Selon l’étude, le moment de la formation et de la fonte de la glace est observé depuis des siècles en raison de son importance pour la réfrigération, le transport (routes de glace), les loisirs et les traditions spirituelles et culturelles.
Sharma a déclaré que de nombreux lacs « peuvent approcher d’un point de basculement vers des conditions sans glace, ce qui aura de vastes implications culturelles et écologiques. »
L’étude a révélé qu’en moyenne, les lacs étudiés gelaient 11 jours plus tard et dégelaient environ 6,8 jours plus tôt, ce qui, selon les chercheurs, est dû aux hivers extrêmement chauds de ces dernières décennies qui contribuent à l’augmentation du taux de perte de glace.
« Nous avons constaté que la durée de la couverture de glace hivernale a diminué, en particulier depuis 1995, au point que certains lacs commencent à avoir plus d’hivers avec une couverture de glace minimale ou même nulle », a déclaré le co-auteur de l’étude, David Richardson, dans le communiqué. « Par exemple, certains lacs profonds en Suisse et en Allemagne, qui historiquement gelaient chaque hiver, ont définitivement perdu leur couverture de glace au cours des dernières décennies. »

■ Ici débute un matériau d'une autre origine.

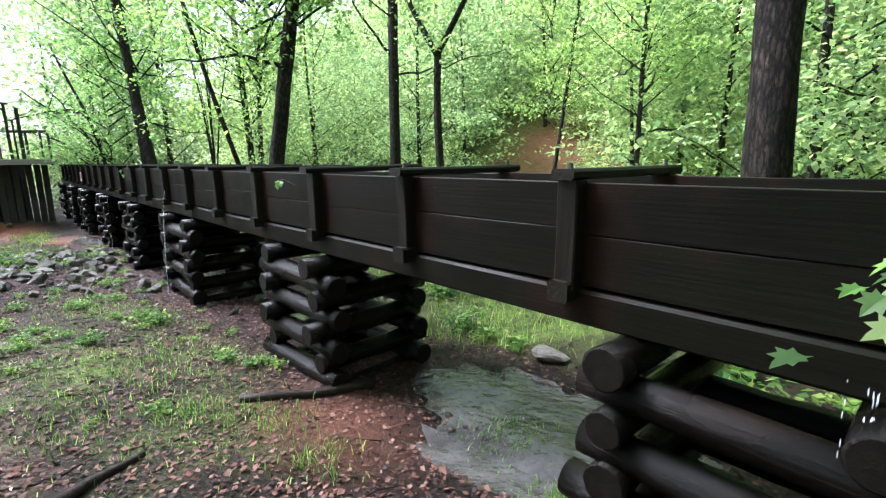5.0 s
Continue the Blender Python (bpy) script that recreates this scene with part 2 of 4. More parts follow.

La phénologie de la glace des lacs est considérée comme un signifiant important du changement climatique, et une réduction des émissions de gaz à effet de serre est nécessaire si l’on veut atténuer la perte de glace, indique l’étude. La perte de glace contribue à l’augmentation des taux d’évaporation, au réchauffement des températures de l’eau, à la détérioration de la qualité de l’eau et à la formation d’efflorescences d’algues toxiques.